Die Installationen auf dem Testboot wirken zum Teil ein bisschen roh. Etwa sind im Maschinenraum nicht gekürzte, viel zu lange Kabel mit Kabelbindern zusammengeschnürt. Ein paar Dinge auf dem Boot sind zudem so gewollt anders gelöst, dass wenig Raum für konventionelle Lösungen oder eigene Ideen bleibt. Eine Besonderheit der Excess-Serie ist beispielsweise, nur einen Plotter an einem Steuerstand anzubieten und im Salon ein Tablet in einer festen Halterung zu fahren, auf das die Daten des Plotters gespiegelt werden. Doch wenn ein Eigner einen zweiten, vollwertigen Plotter im Salon montieren möchte, dann geht das nur umständlich und sozusagen auf Putz, weil es keine dafür vorgesehene Blende gibt. Auch nicht für andere Instrumente, weder draußen noch drinnen. Man muss das Konzept „Excess“ also selbst leben oder sich zu eigen machen, um mit allen Detaillösungen „d’accord“ zu gehen.

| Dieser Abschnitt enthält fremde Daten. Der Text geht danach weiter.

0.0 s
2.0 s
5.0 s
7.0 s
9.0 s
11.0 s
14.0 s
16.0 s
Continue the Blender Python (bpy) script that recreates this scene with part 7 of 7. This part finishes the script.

Doch der vergleichsweise günstige Basispreis von 618.800 Euro für ein sehr großes und ausgezeichnet segelndes Schiff erleichtert es im Zweifel dem neuen Eigner, einige Zugeständnisse zu machen.
GFK-Sandwichkonstruktion mit Polyesterharz, Rumpf in Vakuum-Infusion, Deck im Injektionsverfahren
Das Squaretopp-Groß und der längere Mast bringen zwölf Quadratmeter mehr Segelfläche
Zwei Yanmar-Diesel mit je 45 PS. Für einen Aufpreis (2.629 Euro) gibt es ein Upgrade auf 57 PS
Stand 11/23. Wie die ausgewiesenen Preise definiert sind, finden Sie hier!
Das obligatorische Paket (31.900 Euro) macht den Excess segelklar. Es enthält einen Landstrom-Anschluss, die Navigations-Elektronik von Garmin, eine Elektrowinsch, den Steuersitz und weitere Extras
Für 25.347 Euro mehr wird aus dem Excess 14 ein Leichtwind-Renner. Kohlefaser-Räder und bessere Segel inklusive
Zwei Biminis (17.838 Euro), elektronische Gashebel (12.423 Euro) und Solarpaneele (16.124 Euro), ein zusätzlicher Wassertank (1.451 Euro) und ein Code Zero (19.560 Euro) vervollständigen das Paket
Ein gelungenes Schiff für Performance-orientierte Segler. Für Eigner, die sich zu Hause auf Ikea-Möbeln zurechtfinden, bietet der Excess 14 ein gutes Preis-Leistungs-Verhältnis.